Optional: reduce the list of objects via cvise-delta

• If the bug is an internal compiler error you can bisect the files needed to trigger the bug using cvise-delta (provided by C-Vise package). From the lto1 invocation command extract the list-of-objects file (@/tmp/ccXXXXX) [use "-v -Wl,-debug" to find that line]; change spaces to newlines in there and prepend the current working directory name. Then use C-Vise (or C-Reduce) on that file with a check script similar to

/path/to/lto1 -o /dev/null @$1 rest-of-your-options 2>&1 | grep '...the ICE...'

• This will reduce the list of files (whatever argument you passed) needed as input, using response files (@x where x is a list of objects).

Legacy reduction tools

The Delta tool requires us to create a script that exits with status zero in case of the intermediate reduced testcase still is a testcase for what we got it in the first place (the same ICE is produced).

For Fortran, there is a patched version of Delta which takes subroutine/do/if boundaries into account.

A sample script may look like (the testcase filename is passed as argument to the script)

 #!/bin/sh
 gcc -c -O -Wfatal-errors $1 2>&1 | grep 'internal compiler error: in typeck.c:2534'

Note the -Wfatal-errors option can greatly speed up reducing large testcases, because the compiler will not try error recovery and continue compiling invalid testcases. Of course if you start with an ICE-on-invalid testcase, this is not a good idea.

You should be able to verify your script by invoking it with the unreduced testcase. Try if it has zero exit code.

Now we can invoke Delta to have it reduce the testcase using the script we just wrote

 > ~/bin/delta -test=check.sh -suffix=.i -cp_minimal=testcase-min.i testcase.i

This will reduce the testcase until no single line can be removed from it without the check.sh script failing to identify it as a valid testcase.

Using topformflat

The way delta reduces a testcase by removing complete lines often conflicts with the syntactic structure of a C/C++ testcase. To make testcase reduction faster and more accurate there exists the topformflat tool in the Delta distribution that puts syntactically related tokens on one line, thereby making it possible to, f.i. restrict reduction to whole-function removal in a first step. Basically you can control the nesting level up to which tokens are put to separate lines where a level of zero is all toplevel constructs onto a line on their own, level one would be each statement of a toplevel function on a separate line.

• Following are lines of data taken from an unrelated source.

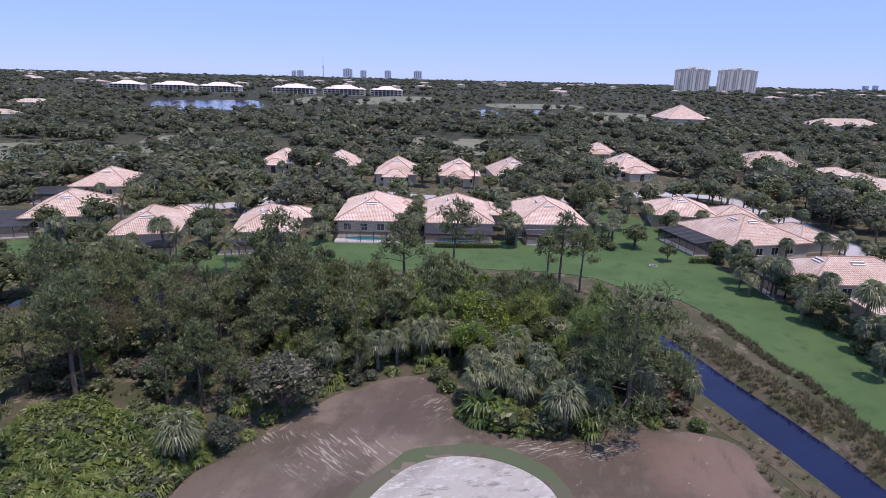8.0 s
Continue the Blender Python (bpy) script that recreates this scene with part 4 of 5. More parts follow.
def broadleaf(h, spread, clumps, leaf, mat_, name, label, bare=0.3, dense=170, group="broadleaf trees", core=0.7, spray=0.0):
    k = 1.0 if core > 0.2 else 0.35
    stems = [(bent(h * 0.6, (0.3, 0.2), 4), [0.22 * k, 0.19 * k, 0.15 * k, 0.1 * k])]
    tr, balls = [], []
    for i in range(clumps):
        a, rr = 2.4 * i, math.sqrt((i + 0.5) / clumps)
        c = np.array([math.cos(a) * spread * 0.68 * rr, math.sin(a) * spread * 0.68 * rr, h * (bare + (1 - bare) * (0.38 + 0.42 * (1 - rr * rr))) + 0.3 * rng.normal()])
        r = np.array([1, 1, 0.8]) * spread * (0.36 + 0.16 * rng.random())
        stems.append(([(0.2, 0.1, h * bare), tuple(c * (0.6, 0.6, 0.8)), tuple(c)], [0.12 * k, 0.07 * k, 0.03 * k]))
        tr.append(tufts(shell(c, r, dense, 0.3), spray) if spray else leaves(shell(c, r, dense), leaf))
        balls.append((c, r))
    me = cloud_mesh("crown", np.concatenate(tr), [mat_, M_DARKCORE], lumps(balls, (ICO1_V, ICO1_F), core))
    return tree_root(name, stems, M_BARK, me, label, "tree", group)


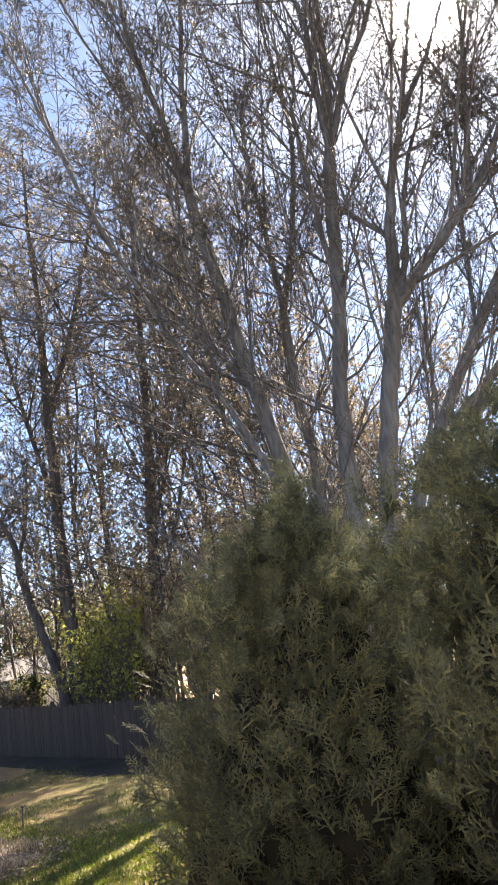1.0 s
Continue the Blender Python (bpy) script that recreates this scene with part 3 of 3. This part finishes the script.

Reducing a big C++ testcase one usually starts with level zero, increasing it until Delta no longer can reduce the testcase further (due to the line-oriented reduction it may be worthwhile to start over with level zero again and iterate until there's no further reduction). An improved topformflat was posted at https://gcc.gnu.org/ml/gcc-patches/2005-08/msg01503.html where you can additionally specify if you want to ignore namespace and extern "C" as a nesting construct by specifying a second command line argument to topformflat.

 > ~/bin/topformflat 0 x < testcase.i > testcase.0x.i

Using multidelta

All the above can be simplified by using the multidelta tool that comes with the Delta distribution. The only differences is that the script should be able to be called without parameters. In the above example, the new script would be:

 #!/bin/bash
 TESTCASE=${1:-testcase.i}
 gcc -c -O -Wfatal-errors -w $TESTCASE 2>&1 | grep -q 'internal compiler error: in typeck.c:2534'

Further hints

• Sometimes it may be advisable to preserve parts of the testcase completely to make C-Vise (or C-Reduce) not reduce the testcase to nonsense still passing your script. This is also useful if you just want the smallest possible self-contained source for a function to ease analyzing whatever you are interested in. Split your testcase into two parts, one to be reduced and one invariant (called tail.i). Now we're going to reduce the first part under the presumption that the full testcase still compiles successfully.

 #!/bin/sh
 cat $1 ../../tail.i > x.i
 gcc -S x.i -Wfatal-errors

• You can even check for the same asm created in the above scheme, but you need to carefully create an ed script to cut out the relevant parts. An example could look like

 1,/^_Z8cpp_testRK5ArrayILi2Ed10BrickViewUES3_:/d
 /\.size/,$d
 ,w

• which deletes everything up to the interesting functions label and anything after the size marker after it. Create a sample asm file we can compare against with your initial testcase and the ed script (call it asm.s). Now the check script could look like:

 #!/bin/sh
 cat $1 ../../tail.i > x.i
 gcc -S x.i -Wfatal-errors
 if ! test "$?" = "0"; then
   exit 1
 fi
 ed x.s < ../../testcase.ed
 diff -u ../../asm.s x.s
 if ! test "$?" = "0"; then
   exit 1
 fi
 exit 0

Runtime bugs

Reducing "works with -O, doesn't work with -O2" type bugs

• First of all, you need to prepare the testcase so that you can easily tell, if it works or not works. The easiest way is to place some abort() in a conditional where you know it failed and ensure you return with zero exit code on success. For verifying if the reduced testcase is still correct, we need to use two compilations and runs, while watching out for possibly created infinite loops by the reduction process (adjust the timeout for your testcase).

  #!/bin/sh
  gcc -o works $1 -O -Wfatal-errors
  if ! test "$?" = "0"; then
    exit 1
  fi
  ( ulimit -t 10; ./works )
  if ! test "$?" = "0"; then
    exit 1
  fi
  gcc -o fails $1 -O2 -Wfatal-errors
  if ! test "$?" = "0"; then
    exit 1
  fi
  ( ulimit -t 10; ./fails )
  if test "$?" = "0"; then
    exit 1
  fi
  exit 0

• You can trivially make this script handle miscompilations that produce infinite loops or segmentation faults by adjusting the return value checks. Sometimes it may be impossible or hard to minimize a testcase when dealing with a miscompilation.

  See Analysing_Large_Testcases for a guide on reducing effort on analyzing miscompilations by using bisection scripts and GCC's debug counters.